TZ: Can you explain the types of loss control systems which a company can put in place?

PN: If you look at parastatals, we do have the SAP software (Systems Applications Products). It is a widely used enterprise resource planning software. These are part of loss control. You are trying to control the losses in the organisation. At the end of the day, the world is changing because of technology.

This year, people have been talking about artificial intelligence. It means that is where the loss is going to be happening again. People will lie that they are doing artificial intelligence whilst they are stealing from the organisation. As internal control practitioners and auditors, we need to be alert on managing artificial intelligence. How can we manage this? How can we see red flags of artificial intelligence?

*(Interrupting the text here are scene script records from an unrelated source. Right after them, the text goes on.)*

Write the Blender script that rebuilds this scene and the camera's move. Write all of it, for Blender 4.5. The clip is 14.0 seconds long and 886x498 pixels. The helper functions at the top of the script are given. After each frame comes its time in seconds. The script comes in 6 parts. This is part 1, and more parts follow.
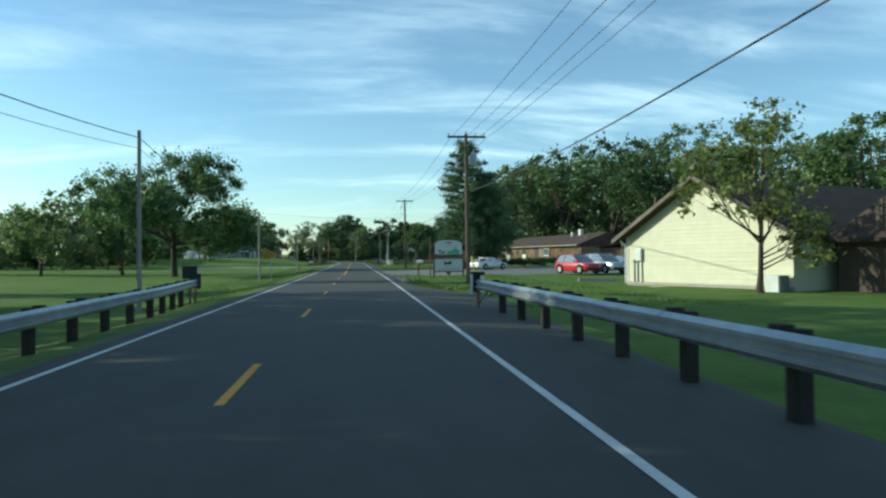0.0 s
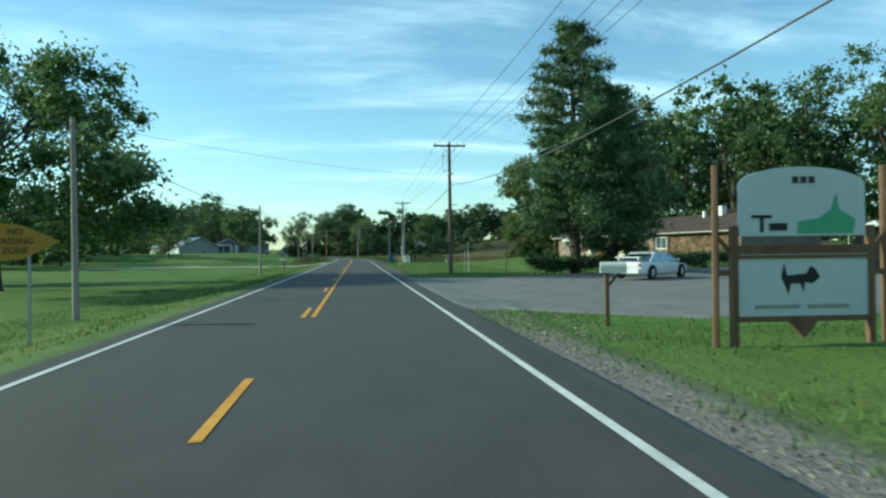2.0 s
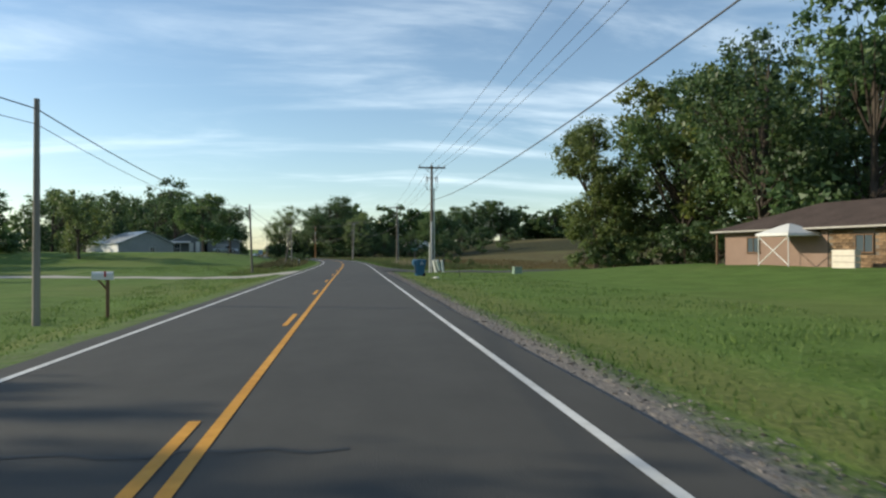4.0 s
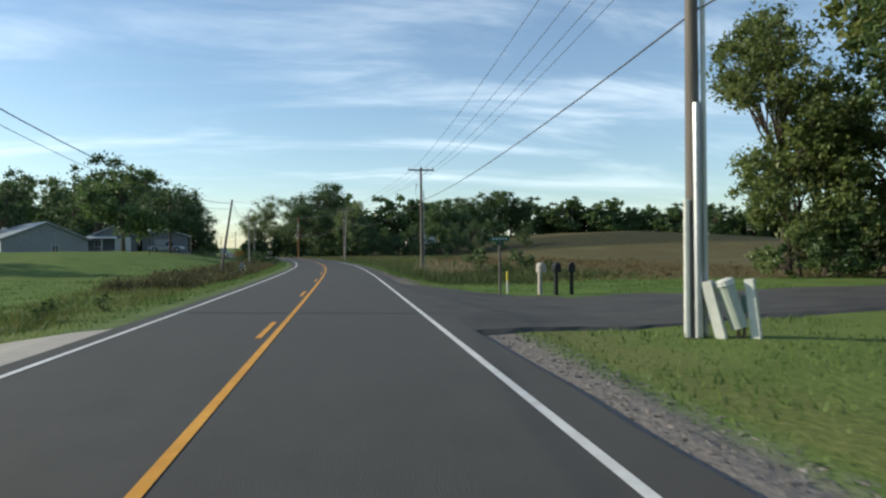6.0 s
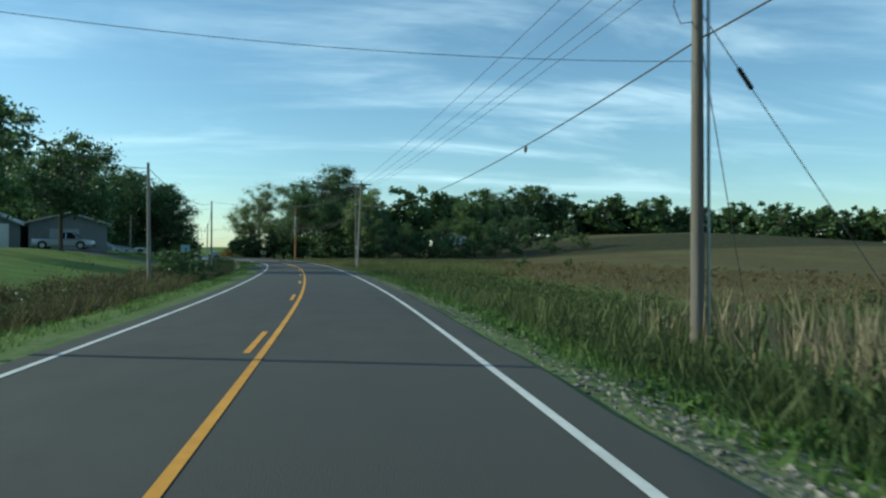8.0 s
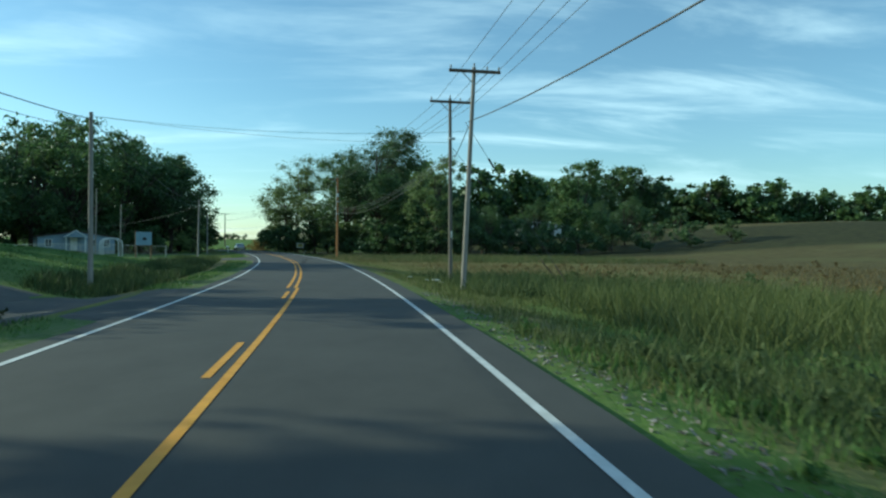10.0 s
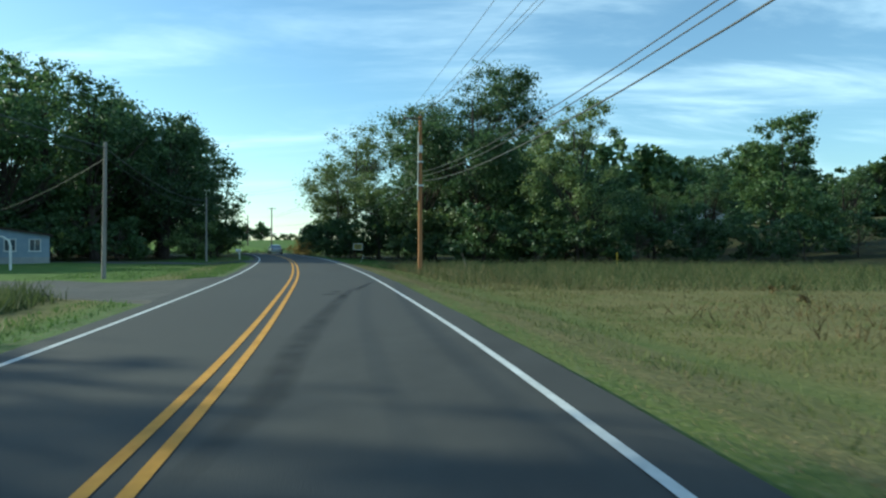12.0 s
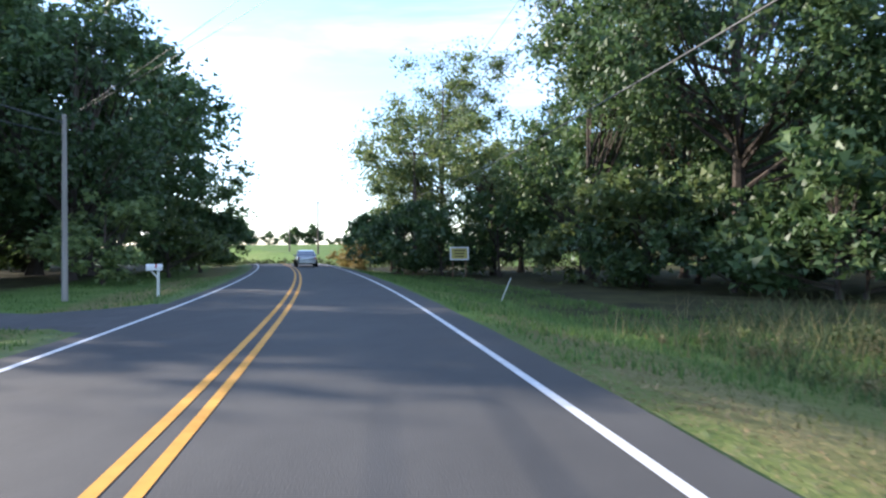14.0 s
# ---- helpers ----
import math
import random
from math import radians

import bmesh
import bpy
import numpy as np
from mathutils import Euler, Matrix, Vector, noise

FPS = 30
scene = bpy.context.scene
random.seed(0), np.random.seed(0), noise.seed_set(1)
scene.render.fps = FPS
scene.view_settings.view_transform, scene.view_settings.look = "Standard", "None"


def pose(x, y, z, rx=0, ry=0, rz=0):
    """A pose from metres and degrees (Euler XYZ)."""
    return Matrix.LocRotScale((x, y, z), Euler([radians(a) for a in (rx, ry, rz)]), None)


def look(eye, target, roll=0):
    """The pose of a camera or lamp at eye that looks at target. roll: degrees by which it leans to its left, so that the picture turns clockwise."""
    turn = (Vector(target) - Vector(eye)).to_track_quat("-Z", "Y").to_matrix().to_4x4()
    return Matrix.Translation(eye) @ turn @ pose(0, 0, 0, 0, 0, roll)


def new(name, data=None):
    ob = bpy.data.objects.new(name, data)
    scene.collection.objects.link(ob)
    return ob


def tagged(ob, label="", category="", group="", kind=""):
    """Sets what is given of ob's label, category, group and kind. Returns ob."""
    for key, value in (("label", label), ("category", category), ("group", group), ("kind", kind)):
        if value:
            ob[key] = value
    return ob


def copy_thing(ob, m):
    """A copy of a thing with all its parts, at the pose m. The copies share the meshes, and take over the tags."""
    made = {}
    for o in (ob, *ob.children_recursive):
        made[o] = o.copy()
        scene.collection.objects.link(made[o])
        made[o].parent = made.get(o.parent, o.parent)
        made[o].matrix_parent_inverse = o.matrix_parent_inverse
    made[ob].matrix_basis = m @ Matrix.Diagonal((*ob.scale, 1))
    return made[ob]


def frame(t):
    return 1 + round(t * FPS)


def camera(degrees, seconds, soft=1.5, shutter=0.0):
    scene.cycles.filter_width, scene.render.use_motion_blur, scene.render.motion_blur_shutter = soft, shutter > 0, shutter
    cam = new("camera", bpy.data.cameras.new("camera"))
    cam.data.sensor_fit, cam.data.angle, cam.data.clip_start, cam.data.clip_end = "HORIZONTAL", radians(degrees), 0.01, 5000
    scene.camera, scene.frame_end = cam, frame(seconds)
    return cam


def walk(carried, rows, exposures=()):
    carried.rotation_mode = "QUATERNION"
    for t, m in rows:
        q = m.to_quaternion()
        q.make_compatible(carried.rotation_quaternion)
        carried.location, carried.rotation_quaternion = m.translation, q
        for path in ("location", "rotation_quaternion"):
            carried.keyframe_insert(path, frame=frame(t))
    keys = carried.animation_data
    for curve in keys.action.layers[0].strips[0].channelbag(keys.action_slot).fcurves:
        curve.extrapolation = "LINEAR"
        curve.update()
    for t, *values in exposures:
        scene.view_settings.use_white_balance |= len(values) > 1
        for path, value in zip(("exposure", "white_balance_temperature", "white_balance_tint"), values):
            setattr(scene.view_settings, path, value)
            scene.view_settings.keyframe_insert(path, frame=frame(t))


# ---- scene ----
# ---- camera: carried by a car along the right lane ----
cam = camera(65.0, 14.0, soft=2.3, shutter=0.08)
# seconds, eye, target, roll
PATH = [
    (0, (1.933, 5.867, 1.503), (2.148, 7.855, 1.525), -0.6),
    (0.5, (1.811, 17.013, 1.502), (2.024, 19.001, 1.517), -0.2),
    (1, (1.705, 28.027, 1.512), (1.913, 30.016, 1.528), -0.1),
    (1.5, (1.449, 38.977, 1.514), (1.657, 40.967, 1.535), 0.0),
    (2, (1.238, 50.109, 1.493), (1.446, 52.099, 1.5), -0.7),
    (2.5, (1.013, 61.337, 1.502), (1.222, 63.326, 1.512), -0.4),
    (3, (0.821, 72.596, 1.502), (1.028, 74.585, 1.516), -0.6),
    (3.2, (0.747, 77.142, 1.503), (0.954, 79.131, 1.518), -0.4),
    (5.3, (-0.081, 125.99, 1.5), (0.161, 127.975, 1.505), -0.2),
    (5.5, (-0.18, 130.673, 1.5), (0.066, 132.658, 1.507), -0.3),
    (6, (-0.176, 142.428, 1.501), (0.066, 144.413, 1.505), -0.5),
    (6.5, (-0.313, 154.272, 1.504), (-0.072, 156.257, 1.513), -0.5),
    (7, (-0.599, 166.139, 1.503), (-0.362, 168.125, 1.506), -0.1),
    (7.5, (-0.875, 178.009, 1.489), (-0.65, 179.996, 1.491), -0.1),
    (8, (-1.291, 189.914, 1.499), (-1.079, 191.903, 1.509), 0.3),
    (8.2, (-1.542, 194.712, 1.5), (-1.335, 196.701, 1.513), 0.8),
    (10.3, (-5.124, 245.413, 1.503), (-5.098, 247.412, 1.49), 0.3),
    (10.5, (-5.695, 250.239, 1.5), (-5.69, 252.239, 1.487), 0.3),
    (11, (-7.378, 262.251, 1.496), (-7.419, 264.25, 1.48), 0.5),
    (11.5, (-9.283, 274.258, 1.497), (-9.368, 276.256, 1.487), 0.1),
    (12, (-11.519, 286.132, 1.494), (-11.649, 288.128, 1.482), 0.1),
    (12.5, (-14.137, 297.909, 1.501), (-14.302, 299.903, 1.504), -0.1),
    (13, (-17.043, 309.897, 1.495), (-17.25, 311.886, 1.499), 0.2),
    (13.5, (-20.269, 322.029, 1.514), (-20.519, 324.013, 1.52), 0.4),
    (14, (-23.573, 334.078, 1.501), (-23.87, 336.056, 1.502), -0.2),
]
walk(cam, [(t, look(eye, target, roll)) for t, eye, target, roll in PATH],
     exposures=[(0, 0.45, 5700, -13), (1.5, 0.58, 5550, -22), (2.0, 0.6, 5550, -22), (2.5, 0.6, 5900, -6), (3.2, 0.40, 6500, 7), (5.5, 0.4, 6050, -3), (6.5, 0.36, 6450, 12), (7.2, 0.26, 6000, -1), (8.0, 0.22, 5550, -15), (10.5, 0.4, 5450, -20), (11.0, 0.6, 5950, -2), (11.5, 0.6, 5650, -12), (12.0, 0.55, 5500, -14), (12.5, 0.84, 5550, -14), (13.0, 1.1, 5800, 7), (14, 1.75, 5750, 16)])

# ---- light: late sun from the road's left, thin streaky cloud ----
SUN_DIR = Vector((-0.90, 0.22, 0.375)).normalized()      # towards the sun
sun_data = bpy.data.lights.new("sun", "SUN")
sun_data.energy, sun_data.angle, sun_data.color = 3.8, radians(0.6), (1.0, 0.86, 0.66)
sun = new("sun", sun_data)
sun.matrix_world = look((0, 0, 60), Vector((0, 0, 60)) - SUN_DIR)

world = bpy.data.worlds.new("world")
scene.world = world
world.use_nodes = True
wt = world.node_tree
wt.nodes.clear()


def wn(kind, **values):
    n = wt.nodes.new(kind)
    for k, v in values.items():
        n.inputs[k].default_value = v
    return n


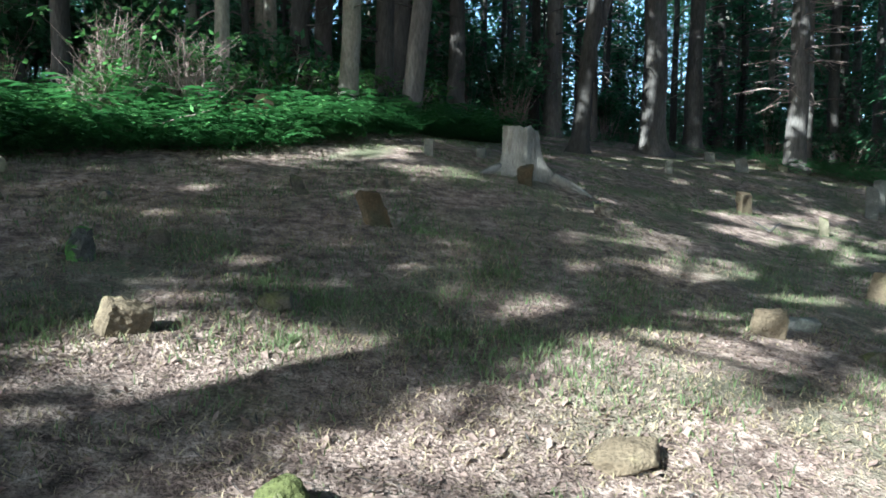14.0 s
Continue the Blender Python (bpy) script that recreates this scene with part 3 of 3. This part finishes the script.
# ---------------------------------------------------------------- the forest round the clearing
def forest_parts(seed, height, r, bark, dead, clumps, crown_from, lean=0.0, fork=False):
    """Meshes (trunk, limbs, crown) of one woodland tree with its foot at the origin."""
    rng = random.Random(seed)
    zs = [-0.3, 0.0, 0.15, 0.4, 0.9, 1.8, 3, 4.5, 6.5, 9, 12, 16, height]
    bend = [rng.uniform(-0.05, 0.05) for _ in zs]
    path = [Vector((lean * max(z, 0) + bend[k] * (z > 1), 0.5 * bend[-k - 1] * (z > 1), z)) for k, z in enumerate(zs)]
    radii = [r * (1.0 - 0.82 * max(0, z) / height + 0.55 * math.exp(-max(0, z) / 0.22)) for z in zs]
    ph = rng.uniform(0, 6)
    v, f = tube(path, radii, 14, lambda k, a, p: 1 + 0.2 * math.exp(-max(0, zs[k]) / 0.3) * math.sin(4 * a + ph) + 0.07 * noise.noise(Vector((math.cos(a) * 2, math.sin(a) * 2, zs[k] * 0.9 + seed))))
    trunk = mesh_of("trunk", v, f, bark)
    parts, leaves = [], []

    def on_axis(z):
        for k in range(len(zs) - 1):
            if zs[k] <= z <= zs[k + 1]:
                return path[k].lerp(path[k + 1], (z - zs[k]) / (zs[k + 1] - zs[k]))
        return path[-1].copy()

    if fork:
        p0 = on_axis(2.2)
        parts.append(tube([p0, p0 + Vector((0.35, 0, 0.9)), p0 + Vector((0.9, 0.1, 3.0)), p0 + Vector((1.4, 0.2, 8))], [r * 0.6, r * 0.5, r * 0.42, r * 0.2], 8))
    for _ in range(dead):
        z, a, ln = rng.uniform(1.6, 8.5), rng.uniform(0, 6.28), rng.uniform(0.4, 1.7)
        p0 = on_axis(z)
        d = Vector((math.cos(a), math.sin(a), rng.uniform(-0.25, 0.2)))
        p1 = p0 + d * ln * 0.5 + Vector((0, 0, rng.uniform(-0.1, 0.1)))
        p2 = p0 + d * ln + Vector((0, 0, rng.uniform(-0.35, 0.05)))
        parts.append(tube([p0, p1, p2], [0.022, 0.015, 0.006], 4))
        for _ in range(2):
            q = p0.lerp(p2, rng.uniform(0.4, 0.9))
            parts.append(tube([q, q + Vector((rng.uniform(-.3, .3), rng.uniform(-.3, .3), rng.uniform(-.25, .1)))], [0.008, 0.004], 3))
    for _ in range(clumps):
        z, a = rng.uniform(crown_from, height), rng.uniform(0, 6.28)
        ln = rng.uniform(0.7, 2.6) * (1.15 - 0.8 * (z - crown_from) / (height - crown_from))
        p0 = on_axis(z)
        tip = p0 + Vector((math.cos(a) * ln, math.sin(a) * ln, rng.uniform(-0.5, 0.2)))
        parts.append(tube([p0, p0.lerp(tip, 0.5) + Vector((0, 0, 0.08)), tip], [0.03, 0.02, 0.008], 4))
        leaves.append(leaf_cards(rng, p0.lerp(tip, 0.85), 0.42, 22, 0.15, 0.6))
        leaves.append(leaf_cards(rng, p0.lerp(tip, 0.5), 0.3, 9, 0.11, 0.6))
    v, f = merge(parts)
    limbs = mesh_of("limbs", v, f, TWIG if dead > 11 else bark)
    v, f = merge(leaves)
    return trunk, limbs, mesh_of("crown", v, f, LEAF, False)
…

TZ: As the CEO of the Internal Control Institute of Zimbabwe, what is your goal?

PN: The first thing to us as ICIZ is to ask the government of Zimbabwe Controller General, Auditor General, and Accountant General to be independent. So, the Controller General has to work in terms of the loss control practitioners in terms of controlling the economy.

For the Auditor General, they have to work in terms of auditing. Once we start with the government, it goes down to the parastatals. Right now we lack internal controls in the government. Who owns internal controls in the government?  The government of Zimbabwe needs to start to put the internal control unity headed by the Controller General.

Loss control and internal control professionals should be accredited as the practitioners and given licenses so that tomorrow if they happen to lose, they are fired. At the end of the day, you are keeping criminals in the pocket. Let’s have a licence for a person to practice in terms of controls like what lawyers do. You’ll find that if a person is a lawyer and he is blacklisted, he cannot practice. The same must apply with controls. If you are not practicing, we want your license to be cancelled by government or by the regulator so that you won’t talk about controls anymore.

TZ: So, in which areas would you say a lot of loss occurs?

PN: Procurement fraud is one of the biggest frauds in our country. It is one of the biggest white collar crime cases in our country. And, as you can see right now, our government has got a good vision of ‘Vision 2030’ and we are riding on contracts. But, some of our other contracts are not being done. Some pricing of the contracts are not being done in a procedural way. And sometimes the quality of the contract, a person is quoting ZiG10 billion for a project to be done. But if you look at the real pricing of the project, it is ZiG1 million. The government is losing a lot of money. So, contract management and procurement, supply chain, are some of the biggest crimes in the country. But we are happy that PRAZ (Procurement Regulatory Authority of Zimbabwe) has come to take the ‘jaguar’, but it’s not easy for PRAZ to do it on its own. It has also to work with the loss control practitioners to make sure that we win the game.

TZ: You think there is an appetite by the authorities to actually work with the loss control practitioners?

PN: They are, but the issue is about, you know, the tone at the top. They need to lead by example. We are challenging the tone at the top in the country of Zimbabwe to engage the loss control practitioners in whatever they will be doing so that at the end of the day we share or we can give advice on how to manage the losses we are incurring in your country. We are happy with the way it is being done with the currency. You remember the Zimbabwe Vice President Constantino Chiwenga came on the TV and said what he said.

That was a measure to talk to the nation because people in general cooperate in terms of governance a couple of times but when the Vice President says so, people comply, and this benefits the nation. So, my controls are equal to the stock exchange. These are the controls we need for the economy to run. Not things to be run by two people as if these are the owners of the country. The government must put internal controls like what they have done to the currency.

TZ: Can you tell me how has it been, trying to get actual policies put in place?

PN: I don't think we have policies in place to do with controls. And I think you guys as journalists, let's work together to come up with a document and let's share with our leaders. I think they can accept. That is why we called the Zimbabwe Anti-Corruption Commission to come here and also to share with them that your first way to fight corruption is with our loss control practitioners and we need to have the Loss Control Act.

TZ: By what percentage do you think companies can save money by enforcing strong loss control frameworks in their businesses?

PN: Eighty percent!

TZ: You said that very quickly.

PN: Yeah, 80% because these are controls, systems. Imagine, because of technology you don’t need a camera to check who has gone into the office as a fingerprint can now check if you have gone into the office. So, a lot (of malfeasance) will be reduced. The reason why it is not happening is that CEOs are criminals, some of them not all of them.

They know once they implement such controls, they are going to be arrested themselves. Which is why you find today when you commit white collar crime no one goes to jail. A person who goes to jail is a house maid over a box of match sticks but a person who has committed a white-collar crime will not be arrested because there are ‘technicalities.’